* [EXERCISE OBJECTIVE]: Collect all lines below with the string "script".

* [DATA SUPPLIED]:
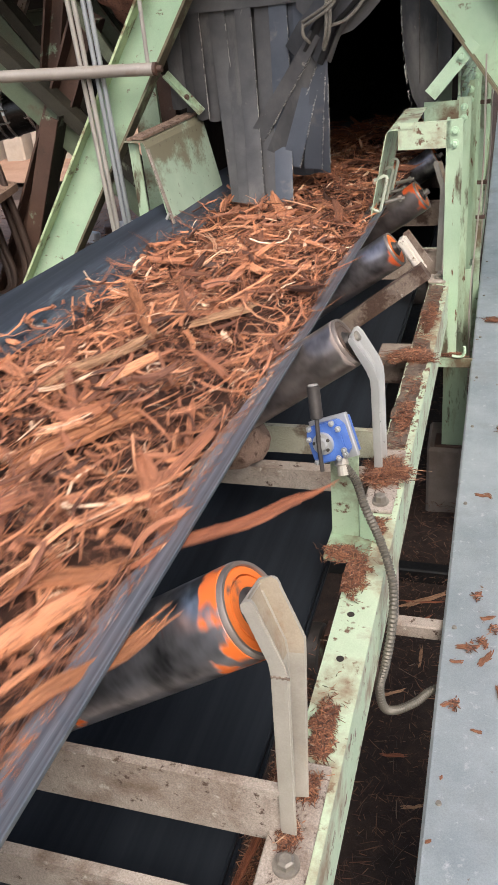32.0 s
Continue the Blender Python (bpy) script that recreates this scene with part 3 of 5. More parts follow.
def build_stringers():
    for name, x, sgn in (("stringer", 0.043, 1), ("stringer", -1.11, -1)):
        th = thing(name, "mint-green steel channel stringer with chipped worn paint", "beam", "conveyor stringers")
        bm = bmesh.new()
        # web upright on the outside, flanges inwards
        t = 0.008
        o = [(0, 0), (0.061, 0), (0.061, -0.008), (t, -0.009), (t, -0.112), (0.055, -0.113), (0.055, -0.12), (0, -0.12)]
        ys = (NEAR, -1.5, 3.0, FAR)
        rings = [[bm.verts.new((x - sgn * a, y, b)) for a, b in o] for y in ys]
        for a, b in zip(rings, rings[1:]):
            for k in range(8):
                bm.faces.new((a[k], a[(k + 1) % 8], b[(k + 1) % 8], b[k]))
        bm.faces.new(rings[0]); bm.faces.new(rings[-1][::-1])
        part("channel", bm, M_STRINGER, th)
        if sgn > 0:
            for hx, hy in ((0.007, 0.283), (0.006, 0.378), (0.012, 0.92), (0.012, 1.06)):
                # flat near-black disc in place of the shade inside a hole
                b = bmesh.new()
                lathe(b, ((0.0, 0.0058), (0.0006, 0.0058)), (hx, hy, 0.0002), (0, 0, 1), 18)
                part("bolt_hole", b, M_INNER_SHADE, th, "flat dark disc for a punched bolt hole")
    bm = bmesh.new()
    rows = []
    for k in range(60):
        y = 0.80 + 0.019 * k
        a = -0.016 + 0.010 * noise.noise((y * 9, 1, 0)) + 0.006 * noise.noise((y * 40, 2, 0))
        b = 0.030 + 0.010 * noise.noise((y * 7, 5, 0)) + 0.007 * noise.noise((y * 36, 3, 0))
        if noise.noise((y * 5.5, 8, 0)) > 0.22 or k in (0, 59):
            b = a + 0.006
        rows.append([(a + (b - a) * j / 6, y, (0.0012 if j in (0, 6) else 0.0022 + 0.0012 * noise.noise((j * 1.7, y * 60, 4)))) for j in range(7)])
    sheet(bm, rows, 0.0009, (0, 0, -1))
    tagged(part("dirt_layer", bm, M_DIRT, bpy.data.objects["stringer"], smooth=True), "trodden layer of brown bark dirt")
    # cross members of the frame
    for y, m, z in ((-0.092, M_BEAM, 0.0), (0.955, M_WEATHER, 0.0), (2.3, M_WEATHER, 0.0)):
        bm = bmesh.new()
        prism(bm, rect(0.068, 0.014), (-1.05, y, z - 0.029), (-0.02, y, z - 0.029), (0, 0, 1))
        tagged(link("cross_member", bm, m), "dust-caked steel cross member between the stringers", "beam", "frame cross members")


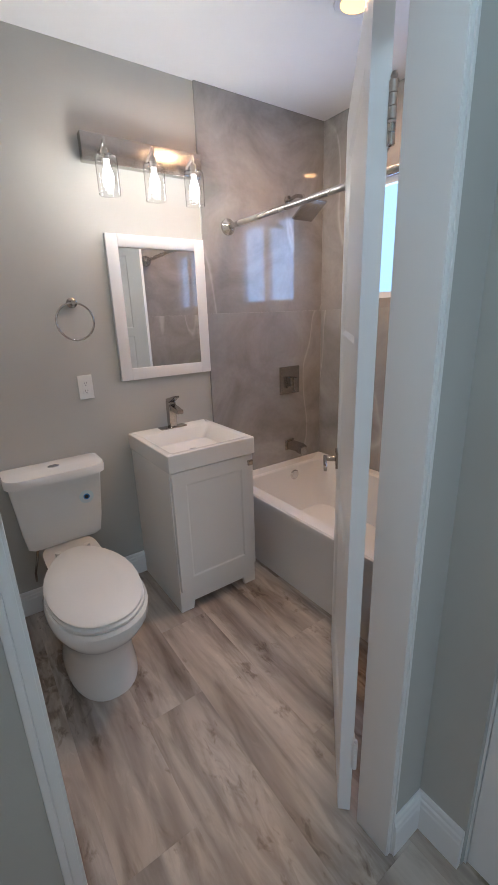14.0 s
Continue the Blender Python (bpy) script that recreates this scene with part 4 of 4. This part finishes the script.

* [WRITTEN ANSWER]:
Continue the Blender Python (bpy) script that recreates this scene with part 3 of 5. More parts follow.
Continue the Blender Python (bpy) script that recreates this scene with part 4 of 4. This part finishes the script.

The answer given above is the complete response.